Copy only this range: the line with "Continue the Blender" through the final line of the material, inclusive at both ends.

• • •

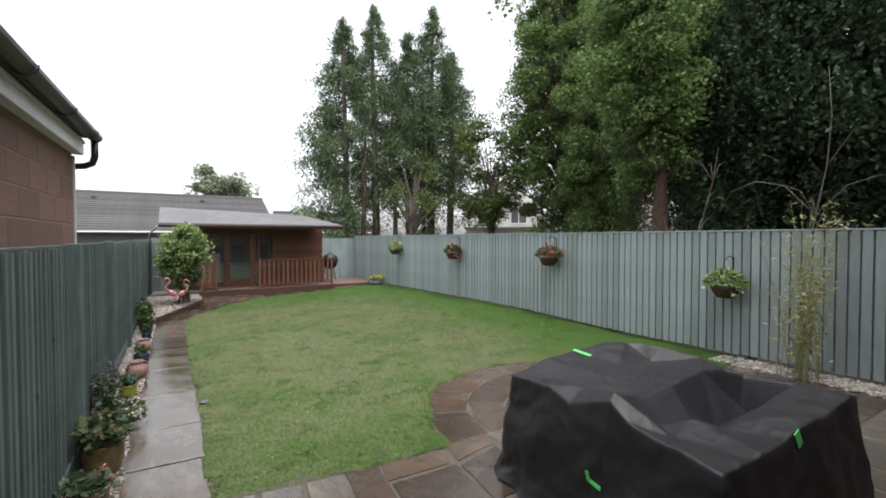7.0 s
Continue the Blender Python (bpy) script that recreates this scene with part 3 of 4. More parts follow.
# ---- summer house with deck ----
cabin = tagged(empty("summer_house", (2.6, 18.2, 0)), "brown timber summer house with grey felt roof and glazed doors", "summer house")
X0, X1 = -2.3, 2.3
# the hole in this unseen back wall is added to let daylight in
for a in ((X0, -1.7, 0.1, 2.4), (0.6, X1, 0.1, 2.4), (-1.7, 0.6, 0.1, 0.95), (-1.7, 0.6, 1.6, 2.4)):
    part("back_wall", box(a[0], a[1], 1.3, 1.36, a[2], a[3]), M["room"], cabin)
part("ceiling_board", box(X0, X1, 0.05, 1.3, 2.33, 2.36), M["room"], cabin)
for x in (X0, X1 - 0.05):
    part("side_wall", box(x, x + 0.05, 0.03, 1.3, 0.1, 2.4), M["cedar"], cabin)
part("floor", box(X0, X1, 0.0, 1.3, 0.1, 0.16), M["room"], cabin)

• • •

▶ [Exercise output]
Continue the Blender Python (bpy) script that recreates this scene with part 3 of 4. More parts follow.
# ---- summer house with deck ----
cabin = tagged(empty("summer_house", (2.6, 18.2, 0)), "brown timber summer house with grey felt roof and glazed doors", "summer house")
X0, X1 = -2.3, 2.3
# the hole in this unseen back wall is added to let daylight in
for a in ((X0, -1.7, 0.1, 2.4), (0.6, X1, 0.1, 2.4), (-1.7, 0.6, 0.1, 0.95), (-1.7, 0.6, 1.6, 2.4)):
    part("back_wall", box(a[0], a[1], 1.3, 1.36, a[2], a[3]), M["room"], cabin)
part("ceiling_board", box(X0, X1, 0.05, 1.3, 2.33, 2.36), M["room"], cabin)
for x in (X0, X1 - 0.05):
    part("side_wall", box(x, x + 0.05, 0.03, 1.3, 0.1, 2.4), M["cedar"], cabin)
part("floor", box(X0, X1, 0.0, 1.3, 0.1, 0.16), M["room"], cabin)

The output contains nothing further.